Mr. Bell and Mr. Shadow are guest stars in this week’s Carnival of the Cats and above the fold, no less. Check it out. Lots of cute cats doing silly things.
Back when I was working at the bookstore, the bestseller of the moment phenomenon used to drive me insane. There was always some book that everyone needed to have, at that very moment, or the world would end. The Davinci Code, Lies and the Lying Liars Who Tell Them, My Life, whatever. People would all come racing into the store the minute the New York Times told them to demanding copies. It’s curious to me that the majority of this country decides what to read on the basis of what other people tell them. The Davinci Code is not a good book. I read it, I ought to know. Aside from the fact that large portions of it were blatantly plagiarised, the book just isn’t that good. Ok, sure, it’s decent beach reading. What made the book take off was the hype, not the quality, and this drives me batty, because it means that a lot of amazing books never really take off, since they didn’t capture someone’s imagination.

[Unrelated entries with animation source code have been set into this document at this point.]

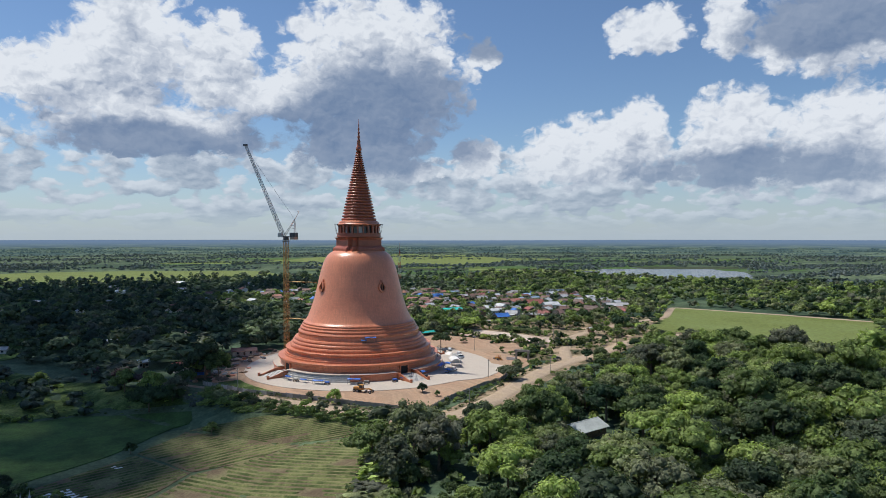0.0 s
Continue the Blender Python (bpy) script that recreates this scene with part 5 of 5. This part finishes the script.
def vehicle(kind, x, y, turn, paint, label):
    ob = thing({"pickup": "pickup_truck", "van": "van", "car": "car"}[kind], label, {"pickup": "pickup", "van": "van", "car": "car"}[kind], pose(x, y, 0.2, 0, 0, turn), group="parked vehicles")
    prof = {"pickup": [(-2.6, 0.45), (-2.6, 1.05), (-0.6, 1.08), (-0.5, 1.75), (0.6, 1.75), (1.15, 1.12), (2.4, 1.0), (2.6, 0.75), (2.6, 0.42)],
            "van": [(-2.4, 0.4), (-2.45, 1.2), (-2.3, 1.95), (1.0, 2.0), (1.75, 1.25), (2.4, 1.05), (2.5, 0.7), (2.5, 0.4)],
            "car": [(-2.1, 0.4), (-2.15, 0.9), (-1.6, 1.0), (-0.95, 1.45), (0.35, 1.45), (1.0, 0.98), (2.0, 0.85), (2.15, 0.6), (2.15, 0.4)]}[kind]
    bm = bmesh.new()
    extrude(bm, prof, -0.88, 0.88)
    for v in bm.verts:
        if v.co.z > 1.15:
            v.co.y *= 0.84
    bmesh.ops.bevel(bm, geom=[e for e in bm.edges], offset=0.05, segments=1, affect="EDGES")
    part("body", bm, paint, ob)
    x0, x1, z0, z1 = {"pickup": (-0.5, 0.75, 1.15, 1.65), "van": (-2.2, 1.2, 1.25, 1.8), "car": (-1.2, 0.6, 1.02, 1.36)}[kind]
    for s in (-1, 1):
        bm = bmesh.new()
        vs = [bm.verts.new(q) for q in ((x0, s * 0.90, z0), (x1 + 0.15, s * 0.90, z0), (x1 - 0.2, s * 0.78, z1), (x0 + 0.1, s * 0.78, z1))]
        bm.faces.new(vs if s < 0 else vs[::-1])
        vs2 = [bm.verts.new(v.co + Vector((0, -0.08 * s, 0))) for v in vs]
        bm.faces.new(vs2)
        part("side_window", bm, M_GLASS, ob)
    bm = bmesh.new()
    xa, xb, za, zb = {"pickup": (1.12, 0.66, 1.18, 1.7), "van": (1.74, 1.06, 1.3, 1.92), "car": (0.97, 0.42, 1.02, 1.4)}[kind]
    vs = [bm.verts.new(q) for q in ((xa, -0.74, za), (xa, 0.74, za), (xb, 0.66, zb), (xb, -0.66, zb))]
    bm.faces.new(vs)
    for v in vs:
        v.co += Vector((0.04, 0, 0.03))
    part("windscreen", bm, M_GLASS, ob)
    if kind == "pickup":
        bm = bmesh.new()
        box(bm, -2.5, -0.7, -0.75, 0.75, 1.06, 1.10)
        part("load_bed", bm, M_STEEL_D, ob)
    for s in (-1, 1):
        bm = bmesh.new()
        box(bm, prof[-1][0] - 0.06, prof[-1][0] + 0.03, s * 0.62 - 0.18, s * 0.62 + 0.18, 0.62, 0.78)
        part("headlight", bm, M_CANVAS, ob)
        for px in (-1.45, 1.55):
            wheel(ob, px, s * 0.80, 0.36)
    return ob


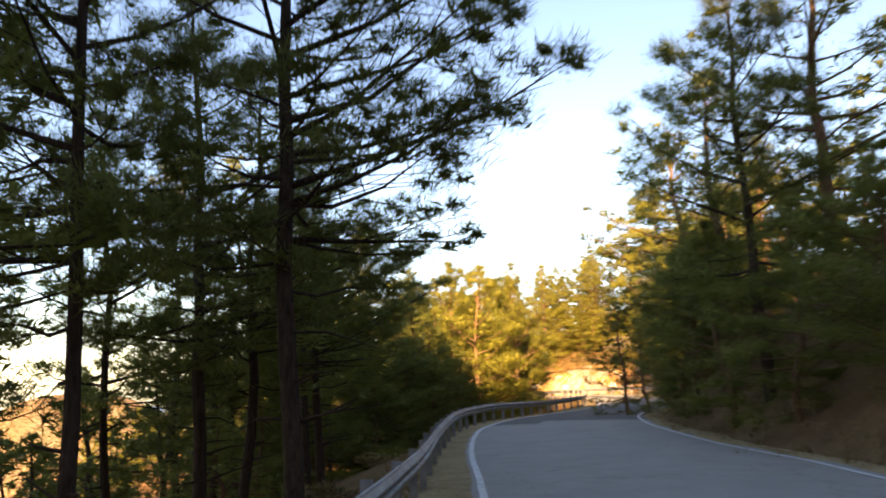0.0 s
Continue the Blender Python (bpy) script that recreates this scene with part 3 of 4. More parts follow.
# dark open-crowned pines on the shaded slope below the road
SLENDER = dict(height=13.0, crown_from=0.30, radius=3.3, limbs=40, clump=0.60, shape=0.3, lean=0.02, trunk_r=0.145, top_open=0.12, bare=10)
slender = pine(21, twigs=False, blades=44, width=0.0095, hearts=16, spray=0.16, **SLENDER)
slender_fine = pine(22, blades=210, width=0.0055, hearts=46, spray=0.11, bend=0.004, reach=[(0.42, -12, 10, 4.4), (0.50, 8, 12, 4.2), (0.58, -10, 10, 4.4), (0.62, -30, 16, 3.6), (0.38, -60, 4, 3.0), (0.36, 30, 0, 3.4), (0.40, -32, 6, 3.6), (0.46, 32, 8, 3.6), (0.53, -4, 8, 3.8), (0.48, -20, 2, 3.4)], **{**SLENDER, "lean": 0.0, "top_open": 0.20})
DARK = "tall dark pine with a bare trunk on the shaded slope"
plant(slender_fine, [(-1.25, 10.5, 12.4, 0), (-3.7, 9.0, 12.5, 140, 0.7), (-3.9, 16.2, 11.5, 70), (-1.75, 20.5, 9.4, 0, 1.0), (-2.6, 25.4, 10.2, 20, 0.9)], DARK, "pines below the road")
# the two at y 90 are unseen, added to shade the rail sign
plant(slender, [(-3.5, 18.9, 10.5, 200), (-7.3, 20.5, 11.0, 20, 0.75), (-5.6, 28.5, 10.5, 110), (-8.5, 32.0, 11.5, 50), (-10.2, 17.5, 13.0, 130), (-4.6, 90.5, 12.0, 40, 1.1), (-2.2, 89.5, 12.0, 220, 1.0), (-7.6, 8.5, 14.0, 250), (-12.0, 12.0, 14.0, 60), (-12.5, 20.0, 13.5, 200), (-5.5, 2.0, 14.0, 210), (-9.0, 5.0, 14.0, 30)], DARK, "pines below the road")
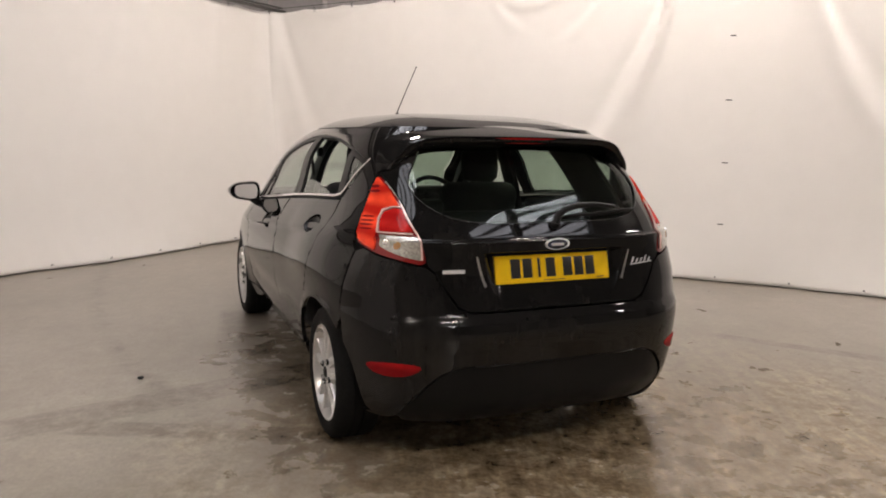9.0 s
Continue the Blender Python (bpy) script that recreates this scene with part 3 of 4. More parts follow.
def handle(door, cy, cz, side):
    """A hollow with a painted grab bar across it and a dark key cover."""
    patch("handle_cup", cup_line(cy, cz, -0.001), PAINT, door, side=side, thick=0.006, grid=0.012, relief=bowl(cy, cz), edge=0.0)
    patch("handle", rounded([sy(cy + a, cz + b) for a, b in ((-0.096, 0.012), (-0.05, 0.010), (0.05, 0.000), (0.090, -0.008), (0.092, -0.018), (0.05, -0.026), (-0.05, -0.018), (-0.098, -0.002))], 2), PAINT, door, side=side, off=0.015, thick=0.012, grid=0.015, edge=0.005)


for side in (1, -1):
    front = [(y, float(BELT(y)) - 0.012) for y in np.linspace(1.86, 0.98, 9)]
    fdoor = patch("front_door", flank([*front, *B_CUT, *A_CUT]), PAINT, car, side=side, relief=flank_relief, grid=0.0317, rise=0.008, holes=[cup_line(1.25, 0.827)])
    handle(fdoor, 1.25, 0.827, side)
    rear = [(y, float(BELT(y)) - 0.012) for y in np.linspace(0.965, 0.10, 9)]
    rdoor = patch("rear_door", flank([*rear, *REAR_CUT, *shift(B_CUT, -0.008)[::-1]]), PAINT, car, side=side, relief=flank_relief, grid=0.03, rise=0.008, holes=[cup_line(0.268, 0.908)])
    handle(rdoor, 0.268, 0.908, side)
    # quarter panel with the roof rail and screen pillar, one pressing
    rail = [(y, float(TOPLINE(y))) for y in np.linspace(-0.07, 1.90, 30)] + [(1.96, 0.90)]
    quarter = (flank([(0.37, 0.325)])[:1] + [sy(y, z) for y, z in arch(0, 8, 132)] + [sy(-0.245, 0.62), sy(-0.25, 0.70), (0.920, 0.78), (0.915, 0.862), (0.953, 0.898)]
               + [(0.962, 0.96), (0.951, 1.03), (0.914, 1.103), (0.860, 1.166), sy(-0.082, 1.25), sy(-0.037, 1.31), sy(0.012, 1.358)]
               + [sy(y, 1.358) for y in (0.1, 0.3, 0.5, 0.7, 0.9, 1.1, 1.25)] + [sy(1.43, 1.345), sy(1.58, 1.315), sy(1.765, 1.24), sy(1.955, 1.135), sy(2.12, 1.03), sy(2.19, 0.94), sy(2.19, 0.89)]
               + [sy(y, z) for y, z in rail[::-1]] + [sy(-0.052, 1.185), sy(0.032, 1.09), sy(0.078, 1.04)]
               + [sy(y - 0.006, z) for y, z in REAR_CUT[1:]])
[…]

Which is why it gave me great pleasure to notice that James Frey’s memoir, A Million Little Pieces, got exposed today for the sack of shit that it is. Lies and the Lying Liars indeed. The book sold more copies in 2005 than any other, save Harry Potter. It was selected for Oprah’s book club in October, and shot to the top of the bestseller list, a place it has flirted with for a few years now. Frey whored himself out for every media opportunity possible, and followed up the book with a sequel, as well. He’s certainly been rolling in it ever since 2003.
A Million Little Pieces has been marketed, and sold, as nonfiction. As The Smoking Gun discovered, most the book is in fact highly fictionalized. Now, there’s nothing wrong with fiction. That’s why there’s a whole section in the library devoted to it. But there is something gravely wrong with stating that something is nonfiction when it is, in fact, not true. Especially in the case of a book like this, which dealt with other people’s lives, not just Frey’s. He inserted himself into places he never was, and made himself to be a big bad wolf, but it sounds like he’s just a Labrador puppy.
As a publisher, it should be a bad sign when “almost every character in Frey’s book that could address the remaining topics has either committed suicide, been murdered, died of AIDS, been sentenced to life in prison, gone missing, landed in an institution for the criminally insane, or fell off a fishing boat never to be seen again. * ” Apparently Frey originally marketed the book as fiction, and then later changed his mind, also something that should set off alarm bells for a serious publisher. Indeed, Frey’s own accounts of his life varied and were inconsistent, also a seriously bad sign.
The Smoking Gun’s account is fascinating to me–the authors essentially went through and devastated every single one of Frey’s claims. He was not a drug addicted criminal loser with no hope for redemption, just a middle class midwestern white boy. Frey’s claims of prison time-false. Frey’s claims of multiple felony arrests-false. Frey himself is also rather false. Frey never spent any time in prison, never assaulted policemen–never did any of the things his book claims, which makes me wonder what he was doing. The Smoking Gun’s expose almost makes me sad–here’s someone who lived such a pathetic and boring life that he constructed a fiction (which it sounds like his parent colluded in, for shame), and then sold it, and made rather a lot of money.
The line that Frey crossed was not writing a book. It’s fine to write a book. It’s fine to write a book about a drug addicted self destructive loser–Chuck Palahniuk did, but he didn’t claim to be the protagonists in Choke and Fight Club, either. He told a story, a good story, at that, but the books were clearly labeled and marketed as fiction. My problem with Frey’s book is that he claimed it as something it wasn’t, and that cheapens all literature, fiction and nonfiction. Should publishers be hiring fact checkers? Maybe not, but they should try and use common sense. Frey’s claims are so outlandish that it’s hard to believe they could be true, and he admitted in an interview with The Smoking Gun that most of his book was, in fact, a lie. Then why not just come out and say that? Now bookstores all over the country are going to have to find space in their fiction sections for Frey–or return the books, which is what I would do.
That said, I do hope you all buy my memoir, which is out in March. I think you will find it a compelling and moving tour de force which puts you directly into the mind of a meth and crack addled teenager. My hope is that the tragic tale of my youth will hit you in a soft and squishy spot you didn’t even know existed, that you will be amazed by my perseverance and dedication to living through it all. Everything’s there–from the first time in second grade when a friend offered me a hit off his crack pipe to my six stints in rehab and my eventual peace with myself through tantric teachings. I know that you will find some aspects of it hard to believe, like the part where I was used as a coke mule at nine years of age by my cousin’s exboyfriends sisters wife’s maid, but I’m telling you…it’s all true. Every word.